▶ WHAT IS REQUIRED
Copy whichever lines contain the string "that".
-*-*-
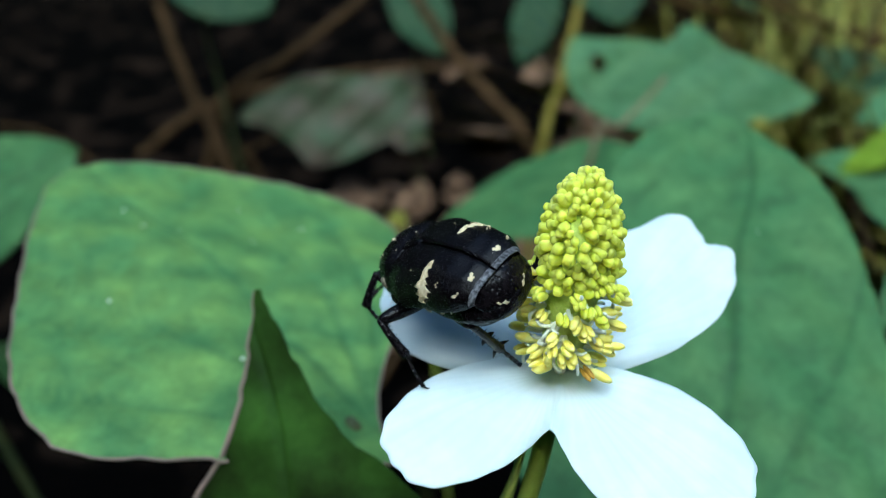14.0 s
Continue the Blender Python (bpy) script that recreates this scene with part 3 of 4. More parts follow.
        m = q.to_4x4() @ Matrix.Scale(rnd.uniform(0.82, 1.08) * (1.06 - 0.20 * slope), 4)
        m.translation = p * MM
        me = rnd.choice(buds)
        if radial.y < 0.4:
            part("bud", me, None, fl, at=m)
        else:
            tmp = me.copy()
            tmp.transform(m)
            tmp.transform(Matrix.Scale(1 / MM, 4))
            rest.from_mesh(tmp)
            bpy.data.meshes.remove(tmp)
    part("bud_mass", rest, M_BUD, fl)["kind"] = "stuff"
    # florets that open from below: stamens with two-lobed anthers, and a tuft of curled white styles
    for i in range(38):
        f = i / 37
        v = 0.105 + 0.465 * f ** 0.95
        a = i * 2.39996 + rnd.uniform(-0.25, 0.25)
        radial = sx * math.cos(a) + sy * math.sin(a)
        side = SPIKE_AXIS.cross(radial)
        root = CENTRE - org + SPIKE_AXIS * (h * v * 0.96 + 0.1) + radial * prof(v) * 0.9
        knob = (radial + SPIKE_AXIS * 0.25).normalized().to_track_quat("Z", "Y").to_matrix().to_4x4() @ Matrix.Scale(rnd.uniform(0.75, 1.0), 4)
        knob.translation = (root + radial * 0.12) * MM
        part("ovary", ovary, None, fl, at=knob)
        young = max(0.0, (f - 0.5) / 0.5)
        for j in range(2 if young > 0.5 else rnd.choice((2, 2, 3))):
            out = (radial + side * ((j - 0.8) * 0.55 + rnd.uniform(-0.3, 0.3)) + SPIKE_AXIS * (rnd.uniform(-0.22, 0.26) * (1 - 0.5 * f) + 0.10 * f)).normalized()
            reach = rnd.uniform(0.9, 1.6) * (1 - 0.42 * young)
            p = root + out * (reach + 0.38)
            q = out.to_track_quat("Z", "Y").to_matrix() @ Matrix.Rotation(rnd.uniform(0, 6.28), 3, "Z")
            q = Matrix.Rotation(rnd.uniform(-0.5, 0.5), 3, SPIKE_AXIS) @ q
            m = q.to_4x4() @ Matrix.Scale(rnd.uniform(1.05, 1.3), 4)
            m.translation = p * MM
            part("anther", ochre if i == 2 and j == 0 else green if rnd.random() < young * 1.1 else rnd.choice(opens), None, fl, at=m)
            b = bmesh.new()
            line = smooth_path([root, root + out * reach * 0.5 + SPIKE_AXIS * rnd.uniform(-0.2, 0.2), p - out * 0.3], 4)
            tube(b, line, [0.11] * len(line), 6)
            part("filament", b, M_STYLE, fl)
        tuft = root + radial * (0.45 + 0.35 * young) + SPIKE_AXIS * 0.2
        for j in range(3 if young < 0.25 else 1):
            b = bmesh.new()
            s2 = (side * math.cos(j * 2.1 + i) + SPIKE_AXIS * math.sin(j * 2.1 + i)).normalized()
            k = rnd.uniform(0.75, 1.1) * (1 - 0.5 * young)
            line = smooth_path([tuft, tuft + radial * 0.55 * k + s2 * 0.12, tuft + radial * 1.0 * k + s2 * 0.42 * k, tuft + radial * 1.0 * k + s2 * 0.8 * k - SPIKE_AXIS * 0.1], 4)
            tube(b, line, [0.125 - 0.03 * n / len(line) for n in range(len(line))], 6)
            part("style", b, M_STYLE, fl)
    # young sheath beside the stem
    line = smooth_path([(1.2, 56.0, 74.0), (0.7, 48.0, 86.5), (1.8, 45.6, 94.0), (3.4, 45.2, 100.0)], 6)
    bm = bmesh.new()
    tube(bm, [p - org for p in line], [0.5, 0.62, 0.75, 0.7, 0.78, 0.84, 0.74, 0.66, 0.74, 0.66, 0.58, 0.56, 0.5, 0.44, 0.34, 0.28, 0.22, 0.17, 0.1], 10)
    part("sheath", bm, M_SHEATH, fl, "pale green twisted sheath beside the stem")
    return bracts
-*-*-
▶ RESPONSE TO THIS TASK
Continue the Blender Python (bpy) script that recreates this scene with part 3 of 4. More parts follow.
    # florets that open from below: stamens with two-lobed anthers, and a tuft of curled white styles